While I have no doubt there can be joys and victories in raising a mentally handicapped child, for me and for Mike, it's a painful journey that we believe is better not taken. To know now that our son would be retarded, perhaps profoundly, gives us the choice of not continuing the pregnancy. We don't want a life like that for our child...

...how wrong it feels to bring someone else's morality into the discussion.

As for that baby that will never be, I will remember him always. But I'm quite certain that I made the right choice for the three of us.


**All of these articles are from 2005, old but (unfortunately) not outdated. I was not blogging nor as involved in advocacy & disability rights as I am now, of course. Figured others may have missed these too.

4 comments:

Joeymom said...

My best friend has three children, a set of twins now 9 years old, and another boy about to turn 5.

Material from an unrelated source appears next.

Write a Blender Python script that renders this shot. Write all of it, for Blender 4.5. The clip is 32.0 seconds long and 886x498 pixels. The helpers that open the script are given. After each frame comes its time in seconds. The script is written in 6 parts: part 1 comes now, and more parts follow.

All three have hydrocephalus. All three are severely impacted by the hydrocephalus, despite their shunts.

Her worst fear is losing one of them, and this is a real possibility for her every day. They are wonderful people. We love them.

Anonymous said...

It seems many would not protest the abortion of a child if the reason was other than special needs. Why make this exception? Are not NT children just as precious?
Very few abortions are done because of incest or rape. A fair number are done for convenience, but the majority are done after agonizing, heart-wrenching decisions have been made.

Sharon McDaid said...

Prenatal testing puts pressure on mothers to reject a specific child. This is a whole different issue from that facing women who are pregnant and do not want any child at that time. Woman are getting the message that they would be irresponsible to chose to give birth to a child they know to be disabled. I think this is anti-feminist.

It is not fair for a fetus to have to pass a test just to be born.

I don't want to get into a debate on all abortion either, I'll just say that I think it's essential that abortions be legally available, though every step should be taken to reduce the numbers performed.

S.L. said...

Sharon--
Thank you...you stated my view perfectly (much better than I!). Take care.